Les ornements étaient très populaires et abondamment utilisés en architecture jusqu’à la fin du XIXème siècle. Au début du XXème siècle. l’architecte autrichien Adolf Loos écrit un ouvrage qui eut un impact énorme sur l’architecture, et dont nous ressentons encore les conséquences aujourd’hui : « Ornement et crime » (1908). il y fustige les ornements, arguant que la modernité occidentale doit s’émanciper de l’ornement, qu’il qualifie de « dégénérescence » et de « barbare ». Le Corbusier sera fortement influencé par Loos, et tous deux lanceront les bases du mouvement moderne en architecture. Les bâtiments dits modernes sont donc désormais dépouillés d’ornements, la structure est laissée brute et apparente (brutalisme). Pour les architectes modernes, l’architecture sans ornement est pure ; elle est dépourvue de « fioritures », et est donc « honnête ».

L’architecte suisse Philippe Rahm et l’architecte allemand Gottfried Semper estiment que ce serait aussi et surtout les avancées techniques (chauffage, climatisation…) qui auraient permit à Loos et Le Corbusier de revendiquer la fin de l’ornement. Déchu de ses fonctions techniques, les nouveaux architectes ne voient plus l’ornement que dans ses fonctions symboliques et esthétiques. C’est-à-dire des fonctions subjectives, et donc dont on peut potentiellement se passer.
Le mouvement architectural post-moderne, théorisé et popularisé par les architectes américains Denise Scott-Brown et Robert Venturi, a de son côté remis en cause la théorie moderniste de la « fin de l’ornement » en disant que l’ornement n’a jamais disparu mais qu’il a seulement pris une forme différente. Pour les post-modernes, l’architecture moderne a simplement créé des « ornements géants » : le bâtiment n’a plus d’ornements, il EST lui-même l’ornement.

Quoiqu’il en soit, il devient de plus en plus rare de voir des ornements sur des édifices récents.

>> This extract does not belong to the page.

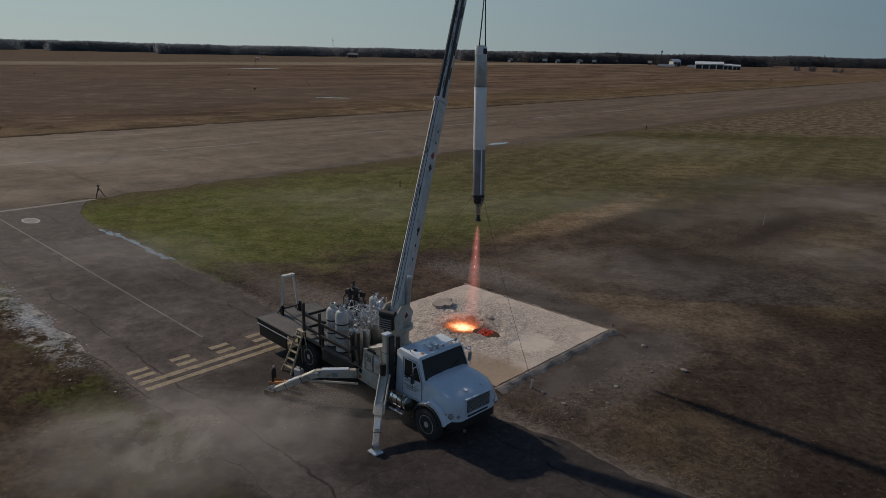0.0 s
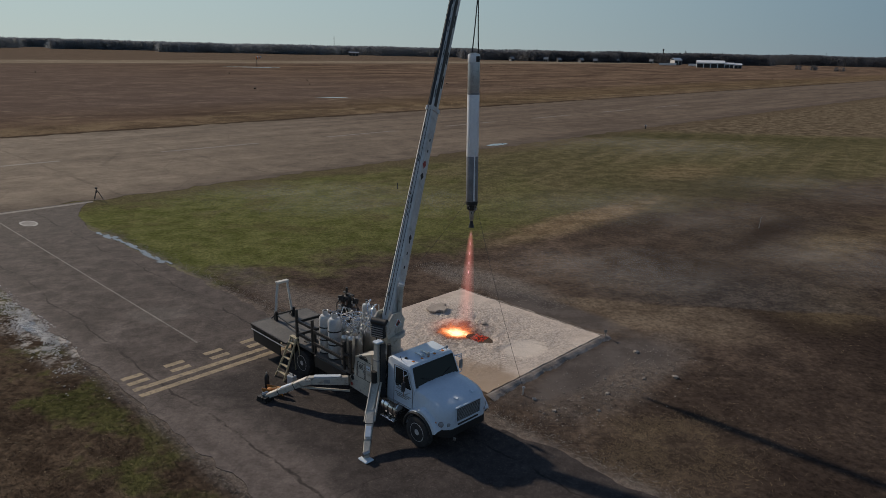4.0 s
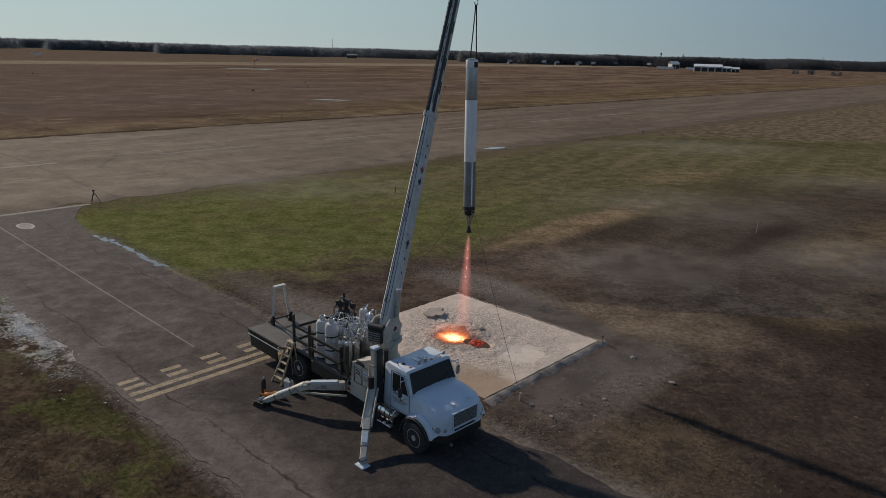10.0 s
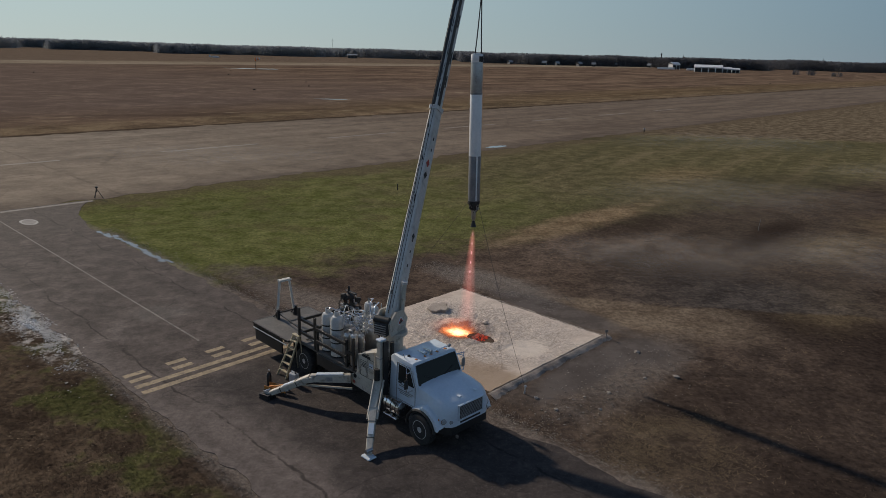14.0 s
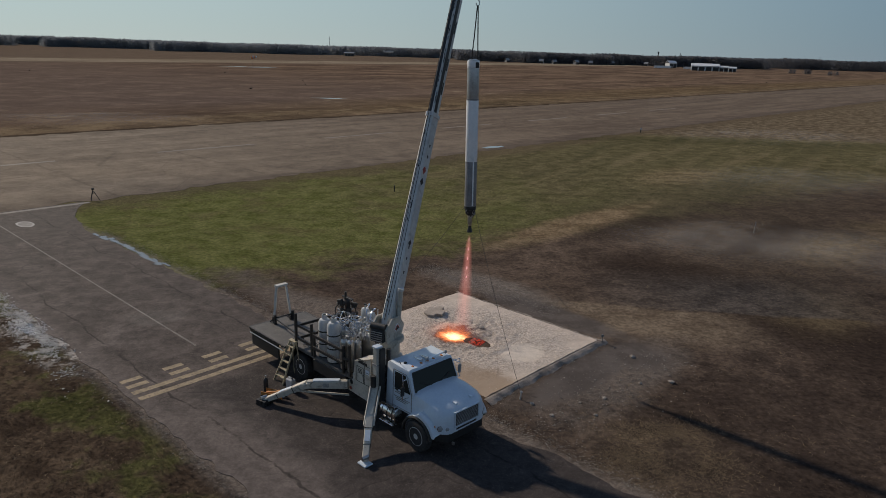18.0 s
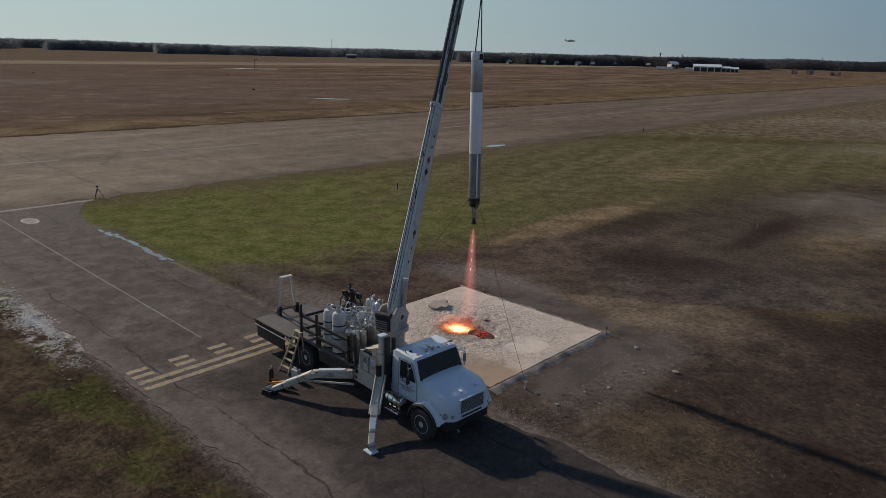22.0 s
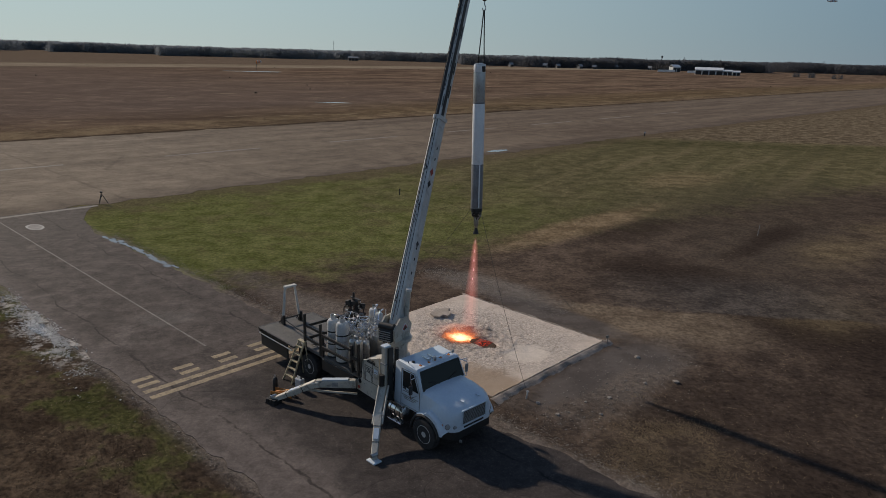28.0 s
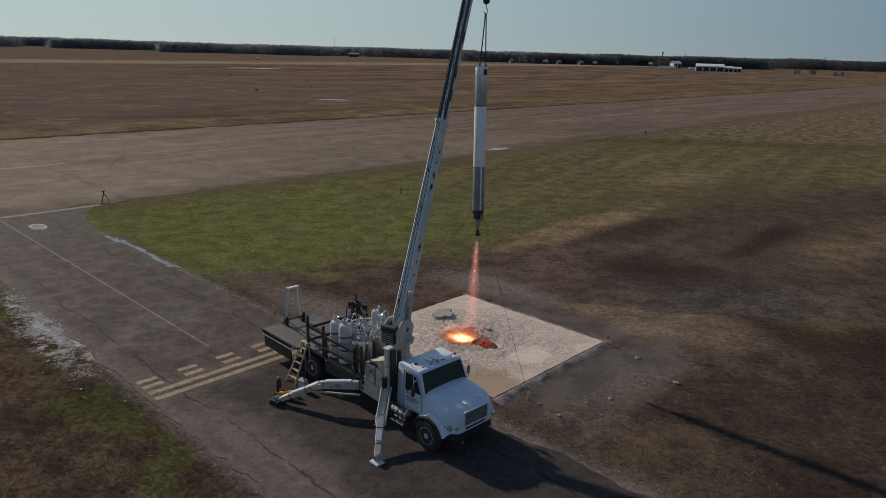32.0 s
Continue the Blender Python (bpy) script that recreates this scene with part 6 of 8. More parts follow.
def make_bed(t):
    Z = 1.28
    deck = part("deck", B(-9.98, -7.35, -1.50, 1.10, Z - 0.10, Z, 0.015), DECKM, t, "flat dusty steel cargo deck")
    for y in (-1.525, 1.125):
        part("edge_rail", B(-10.0, -7.30, y - 0.03, y + 0.03, Z - 0.07, Z + 0.012, 0.01), DARK, deck)
        for i in range(9):
            part("stake_pocket", B(-9.8 + i * 0.28, -9.72 + i * 0.28, y - 0.045, y + 0.045, Z - 0.09, Z - 0.01), DARK, deck)
    part("rear_sill", B(-10.06, -9.98, -1.48, 1.08, Z - 0.22, Z - 0.005, 0.01), DARK, deck)
    part("side_skirt", B(-9.92, -7.9, -1.48, -1.42, 0.52, Z - 0.1, 0.01), DARK, t, "black side skirt panel below the deck")
    part("skirt_rail", TUBE([(-9.9, -1.56, 1.08), (-7.4, -1.56, 1.08)], 0.022), STEEL, t, "pale rail along the skirt", True)
    part("rear_skirt", B(-9.90, -9.84, -1.42, 1.05, 0.55, Z - 0.1), DARK, t)
    floor = part("equipment_floor", B(-7.35, -3.55, -1.20, 1.20, Z - 0.10, Z + 0.02, 0.015), DECKM, t, "dark floor under the gas bottles")
    part("mud_flap", B(-7.5, -7.46, -1.2, -0.6, 0.45, 1.1), DARK, t)
    part("side_box", B(-5.9, -3.9, -1.22, -0.75, 0.72, Z - 0.1, 0.02), DARK, t, "black tool box under the floor")
    # guard rack: posts and rails
    posts = [(-7.0, -1.22, 2.66), (-5.95, -1.22, 2.55), (-7.0, 0.95, 2.66), (-5.8, -1.22, 2.3), (-4.0, -1.22, 2.35), (-3.62, -1.22, 2.5)]
    for x, y, z in posts:
        part("guard_post", B(x - 0.045, x + 0.045, y - 0.045, y + 0.045, Z, z, 0.008), DARK, t, "black square guard post")
    for (x0, y0), (x1, y1), zs in (((-7.07, -1.22), (-6.0, -1.22), (1.70, 2.22)), ((-7.07, -1.22), (-7.0, 0.95), (1.60, 2.12)), ((-5.8, -1.28), (-4.0, -1.28), (1.70, 2.18)), ((-6.0, -1.22), (-5.8, -1.22), (2.2,)), ((-4.0, -1.25), (-3.62, -1.25), (1.9,))):
        for z in zs:
            part("guard_rail", BEAM((x0, y0, z), (x1, y1, z), 0.06, 0.10), DARK, t)
    for y in (-0.62, 0.22):
        part("stub_post", B(-9.55, -9.45, y - 0.05, y + 0.05, Z, Z + 0.42, 0.01), DARK, t, "short black stake")
        part("stub_brace", BEAM((-9.5, y, Z + 0.3), (-9.85, y - 0.02, Z + 0.02), 0.04, 0.04), DARK, t)
    part("stub_rail", BEAM((-9.5, -0.62, Z + 0.28), (-9.5, 0.22, Z + 0.28), 0.04, 0.05), DARK, t)
    part("low_rail", BEAM((-9.5, -0.6, Z + 0.25), (-7.0, -0.9, Z + 0.25), 0.04, 0.04), DARK, t)
    for i in range(4):
        r = random.Random(30 + i)
        hose(t, [(-6.9 + 0.1 * i, -1.0 + 0.2 * i, Z + 0.05), (-6.6, -0.6 - 0.1 * i, Z + 0.1), (-6.2, -0.9 + r.random() * 0.3, Z + 0.06), (-5.9, -1.0 + 0.3 * i, Z + 0.12)], 0.02, TANKW if i % 2 else DARK)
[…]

Les façades sont souvent plates, et le phénomène va sans doute s’accentuer avec les techniques d’isolation par l’extérieur qui sont de plus en plus adoptées et préconisées dans le cadre des rénovations énergétiques ou de la construction en neuf.

Rénovation énergétique et ornement

La rénovation énergétique est un des grands sujets du moment dans le secteur du BTP. L’isolation thermique par l’extérieur est préconisé comme étant une des mesures les plus efficace pour faire des économies d’énergie, mais si vous êtes un professionnel du BTP qui travaille sur le sujet, vous avez déjà probablement été confronté à un logement ancien, à la façade ornementale, et ne pouvant faire l’objet d’un ajout d’isolation par l’extérieur. En effet, cela reviendrait à cacher les ornements (frises, bas reliefs, traitement esthétique qualitatif des matériaux…) sous une couche d’isolant. Par bon sens, nous n’avons pas envie de le faire, et quand bien même nous aurions envie, il y aura toujours le PLU ou l’ABF qui bloquera cette décision. On opte donc généralement pour une isolation intérieure, qui reste convenable malgré ce que ça implique en termes de ponts thermiques.

Cela peut néanmoins nous amener à nous poser plusieurs questions. Comment penser une architecture pleinement performante énergétiquement, sans ponts thermiques, ET ornementale ?… L’isolation thermique moderne n’aurait-elle pas remplacé l’ornement dans sa fonction climatique ?

30 Juin 2021

Cet article a été initialement pensé pour une petite conférence de deux minutes improvisée au travail (d’où le lien avec la rénovation énergétique). C’est pourquoi il n’est pas aussi rigoureusement sourcé que les autres articles, il s’agit plutôt de réflexions à chaud (basées sur mes connaissances théoriques).